What Ferrets Were Bred to Do
Ferrets were domesticated for one practical purpose: pest control. Their slim, flexible bodies made them ideal for entering rabbit and rat burrows. The technique, called ferreting, involved sending a ferret into a burrow system while hunters waited at the exits with nets or dogs. Importantly, the goal was for the ferret to flush prey out, not to catch and eat it. A ferret that killed and consumed the rabbit underground was useless to the hunter and harder to retrieve from the burrow.
Over generations, breeders selected against the hunting and killing instinct. They also favored ferrets that were easy to handle, calm around people, and unlikely to bolt. This produced an animal that is dramatically different from its wild ancestor in temperament. Domestic ferrets are curious rather than cautious, comfortable being picked up and carried, and show little fear of heights, something that terrifies wild polecats. Their scent-marking behavior is also far less pronounced than in polecats, and they tend to retain juvenile, playful behaviors well into adulthood, a pattern biologists associate with domestication across many species.
As ferrets became less useful for hunting, breeders shifted toward selecting for coat color, body shape, reduced odor, and greater docility. The result is a pet that, while still recognizably a polecat relative, could not realistically survive on its own in the wild.
How Ferrets Spread Around the World
From their Mediterranean origins, ferrets spread throughout Europe as a working animal over the centuries. They arrived in North America in the 1800s, imported from Europe initially for hunting and pest control. By the early 20th century, importations continued for a new purpose: fur production. Today, ferrets are kept primarily as pets in the United States, though they remain illegal or restricted in some states and cities.
One of the most consequential introductions happened in New Zealand in the 1880s. Colonial authorities imported ferrets, along with stoats and weasels, to control a rabbit population that had exploded out of control.
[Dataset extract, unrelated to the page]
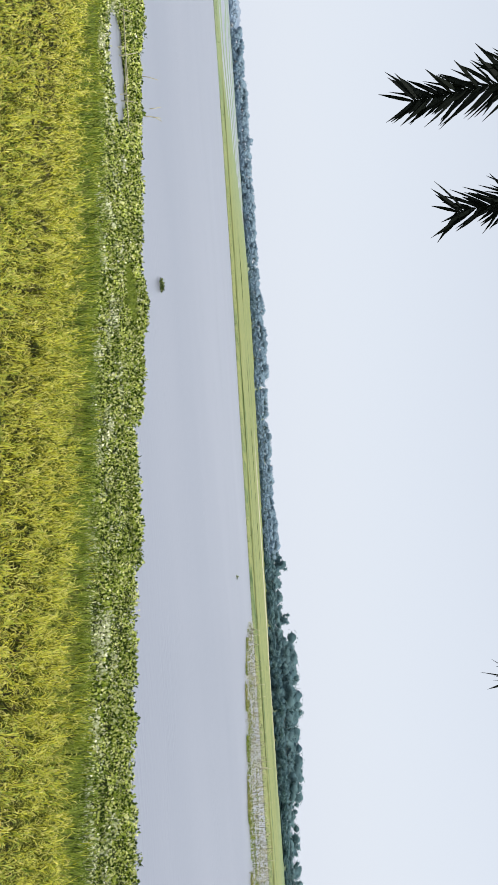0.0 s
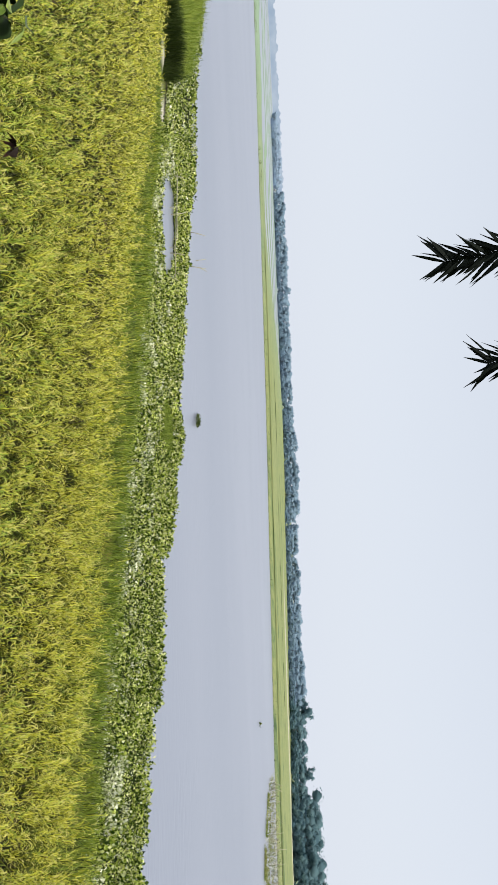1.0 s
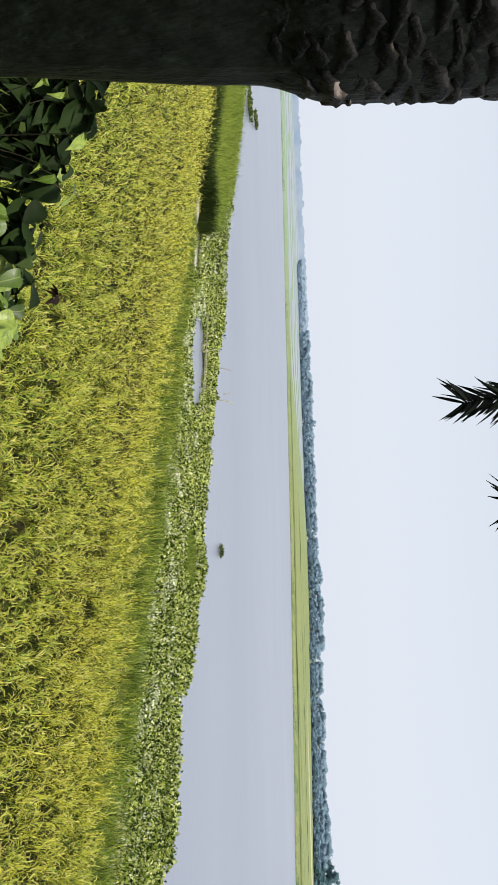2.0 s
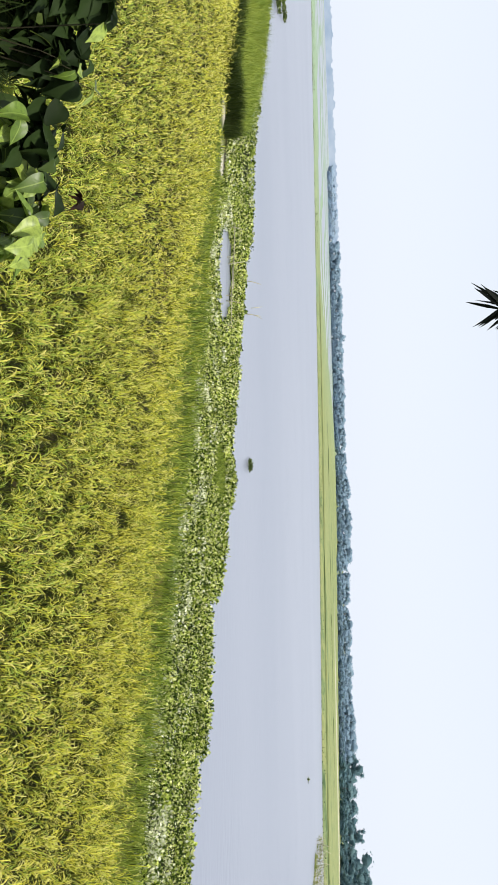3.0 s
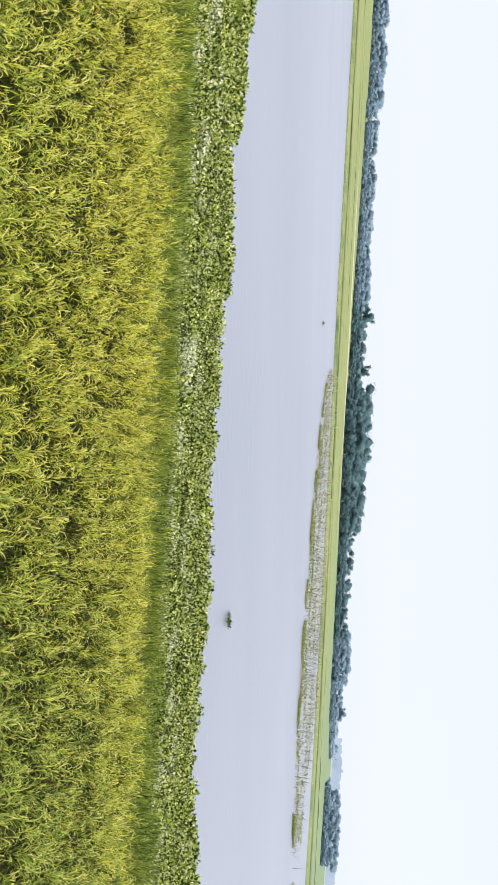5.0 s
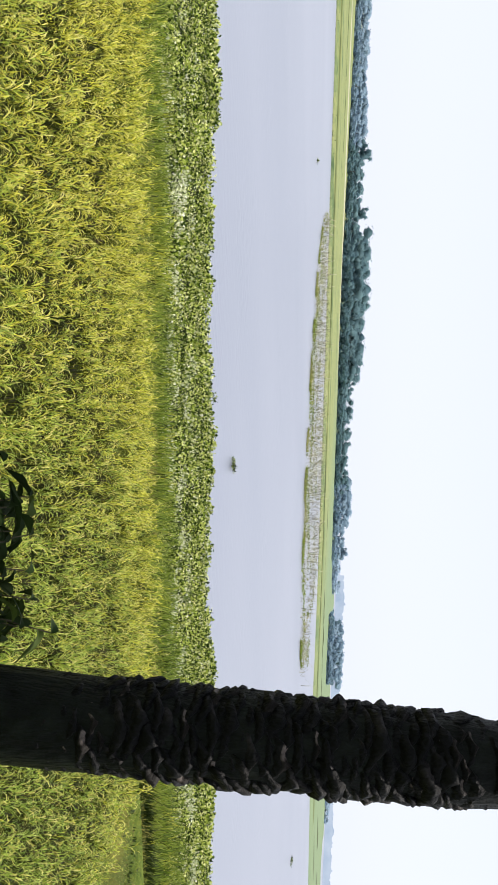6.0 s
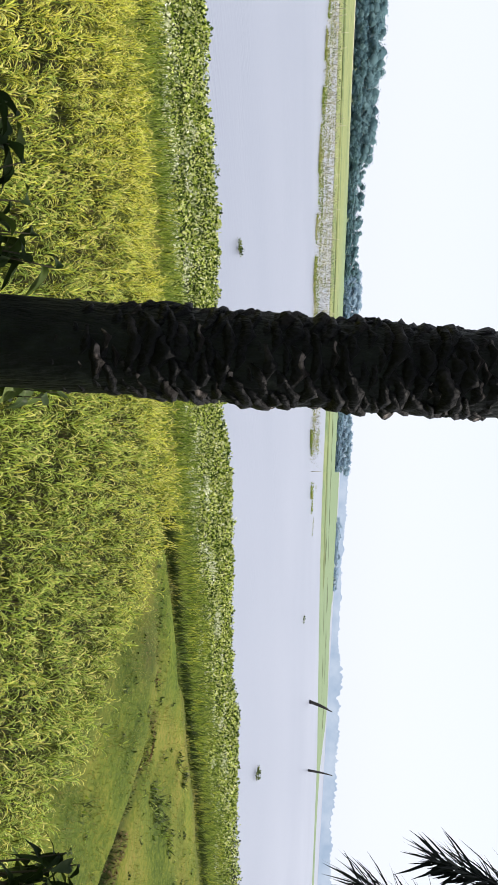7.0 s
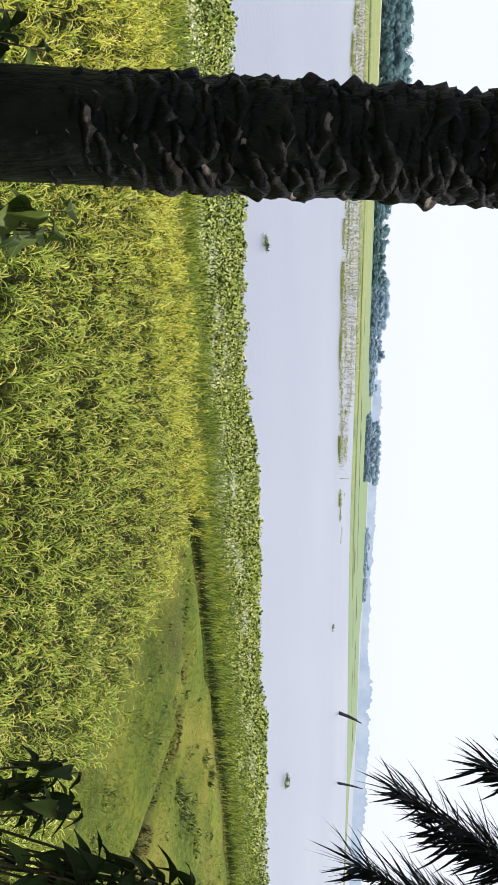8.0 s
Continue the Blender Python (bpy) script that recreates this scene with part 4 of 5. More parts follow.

By 1900, ferrets had established wild populations and were wreaking havoc on native wildlife. They played a direct role in the decline of kiwi, weka, and blue duck, and contributed to the extinction of kākāpō on the New Zealand mainland. More than a century later, feral ferrets still prey on royal albatross chicks, yellow-eyed penguins, and numerous ground-nesting birds. No ecological balance has been reached. Native species continue to decline because of ferret predation, and keeping ferrets out of island sanctuaries remains one of New Zealand’s biggest conservation challenges.
Domestic Ferrets vs. Black-Footed Ferrets
If you’re in North America, you may have heard of the black-footed ferret, an endangered wild species native to the Great Plains. Despite sharing a common name, the black-footed ferret (Mustela nigripes) is a separate species from the domestic ferret. The two are closely related, close enough that they can produce fertile offspring in captivity, and some researchers have argued they could be considered part of a single widespread species complex along with European polecats. But black-footed ferrets evolved in North America, likely diverging from their European relatives during the Pleistocene, and they are specialized prairie dog predators with no history of domestication. The pet ferret in your living room has no black-footed ferret ancestry.